Polestar, the Swedish electric vehicle manufacturer backed by China’s Geely, has announced a strategic review of its operations following a 14% drop in third-quarter deliveries. The company reported handing over 11,900 vehicles during the quarter, down from 13,900 a year ago, amid weakening demand for electric vehicles due to high interest rates and rising consumer interest in hybrid alternatives. Shares of Polestar dropped more than 3% following the news.
In his first public statement since taking over on October 1, new CEO Michael Lohscheller outlined the company’s focus moving forward. “A key to our future success will be the development of our commercial capabilities: going from showing to actively selling cars,” Lohscheller said. He added that markets where this active sales approach had already been implemented were “showing solid order intake.” The full details of the review will be shared on January 16, alongside Polestar’s third-quarter financial results.

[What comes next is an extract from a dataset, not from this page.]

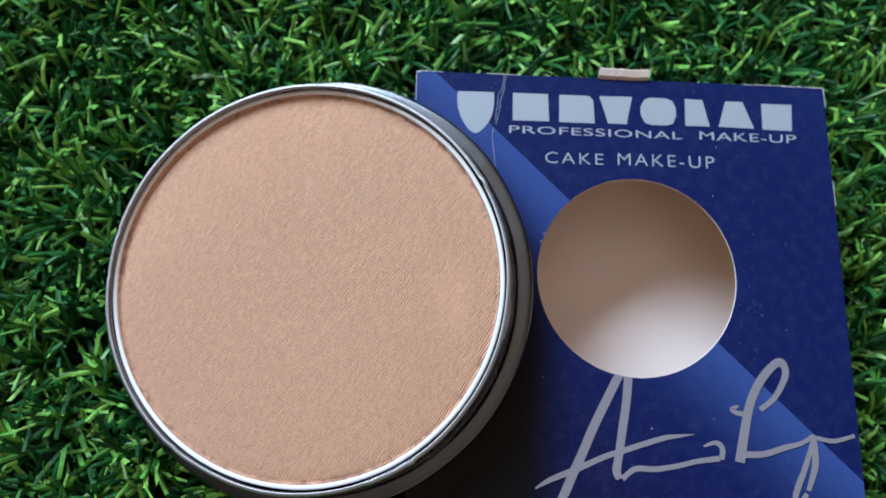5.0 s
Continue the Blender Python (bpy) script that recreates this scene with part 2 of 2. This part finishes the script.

Despite current challenges, including the imposition of U.S. and European tariffs on Chinese imports, Polestar reaffirmed its goal of achieving break-even cash flow by the end of 2024. Lohscheller emphasized that the company is working on cost reductions and strengthening its supplier relationships to manage production costs more effectively. “We are engaged in constructive dialogue with our lenders,” the company noted, as it seeks additional capital and plans to shift more of its production outside of China.
Polestar’s financial situation remains under pressure, but its strategy of cost control and active market engagement reflects a determined effort to navigate the competitive EV landscape. “I think that’s encouraging because it alludes to the fact that the company is being strategic about cost-cutting and finding some synergies around pricing and cost and the production process,” said Andres Sheppard, senior equity analyst at Cantor Fitzgerald.